Every year, since 2006 consciously and before that subconsciously, I have chosen one word to focus on for the year.
With the choosing of the word, whether I choose it or it chooses me, I always enter into the year thinking I know exactly what area of my life the word will be focused on.
And every single year I'm shocked.
Sometimes to the point of my jaw hanging open with a whispered-squeaked "oh" escaping, kind of shocked.
Two full months in, and this year is no exception.
Fearless chose me.
I thought I had an idea of what it was about.
However, with the January prompts from this class,
things became a little more clear.
A little more focused.
Then February rolled in.
And then the unexpected shock.
But this shock was different.
This was one of those shocks that come out of nowhere and loom over you, almost menacingly, because It knows and You know that you are going to have to make a decision.
The kind of shock that drops your standing form down into the chair, whether there's a chair behind you or not, and the only thought you can form for several minutes is, "Oh, shit." because your brain has frozen and any form of higher thinking has shut down.
Yeah, that kind of shock.
I suppose I should have known, with a word like Fearless.
I should have known that I would be put into a position where I would have to choose to stay in my warm and safe, unchallenged haven or stand tall, with arms flung wide and bare my heart and soul, stripped of all the defending armour I have built up around me over the years.
I should have known a word like Fearless would challenge me like that.
With that challenge the possibility of a new path has emerged.
A new path that may be just a short jaunt leading right back to my current path, but with a few answers to old questions, or a new path that could take years to travel.
A new path with more situations, most likely, in which I will need to be Fearless.
But, it also holds a possibility, albeit a small possibility, of a joy I have long wished for.
11 comments:
A new path...where things are unknown but one is holding on to Fearless...is a challenge.

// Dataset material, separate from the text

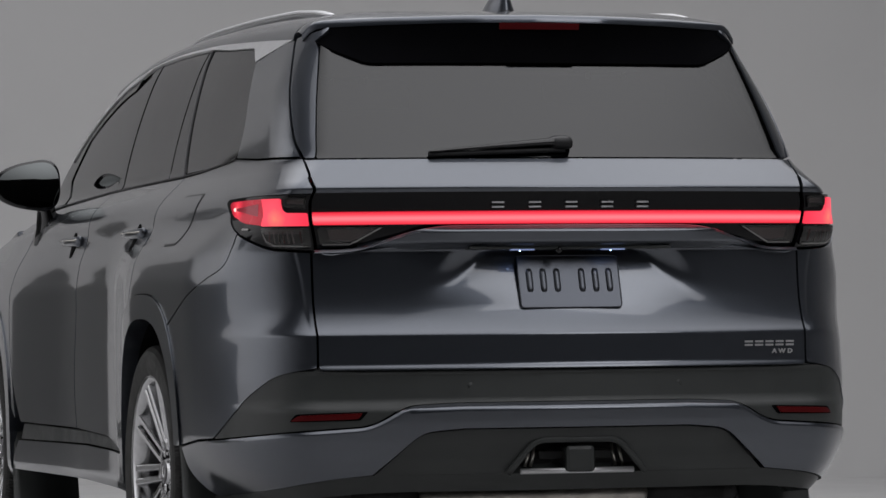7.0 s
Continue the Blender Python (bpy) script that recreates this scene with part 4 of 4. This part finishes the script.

I hope/wish I can embrace it as you write it.
Fearless. I will embrace it with you.
Then you will be Fearless and embrace it - take the opportunity that may lead you where you want to go even if you aren't sure it will.. I love this Alis and wish you all good things for your journey.
What a brave and beautiful post. Your word is very good, your courage is inspiring.
I love your words. Fearless is not a word to consider lightly. Wishing you joy along the journey.
Well wishes and blessing of strength and courage on your possible new path. You can do it! Your blog is lovely. Thanks for sharing.
Fearless it is then! You can forge ahead and go down that path...that word chose you for a reason.
best to you where the path takes you, xo
You might have jinxed it... But then as you say, it might bring joy. And trying to be fearless has many ways to growth. Not always a comfort, but still. Love the pages you made with this word. The pages look quiet and thoughtful, just like the words you wrote down. You are on your way!
Hmmmmmmm.
Now my word is "curious."
Good for you. I am with Robin!
Dear Alisa,
I wish you all the best on your new journey and new path, and am sure it will bring you joy, as you was the one to choose.
"travel" safe and happy.
Hugs,Dorthe
P.S. your journal is gorgeous!
I just discovered your blog and it is just beautiful! I especially love your words on fearless. Isn't it amazing how we "think" we know where the ship is going and suddenly the wind shifts and we are off what we thought was our course? I love it. In that scary-roller-coasters-are-fun kind of way! Look forward to browsing more. Your photography is beautiful!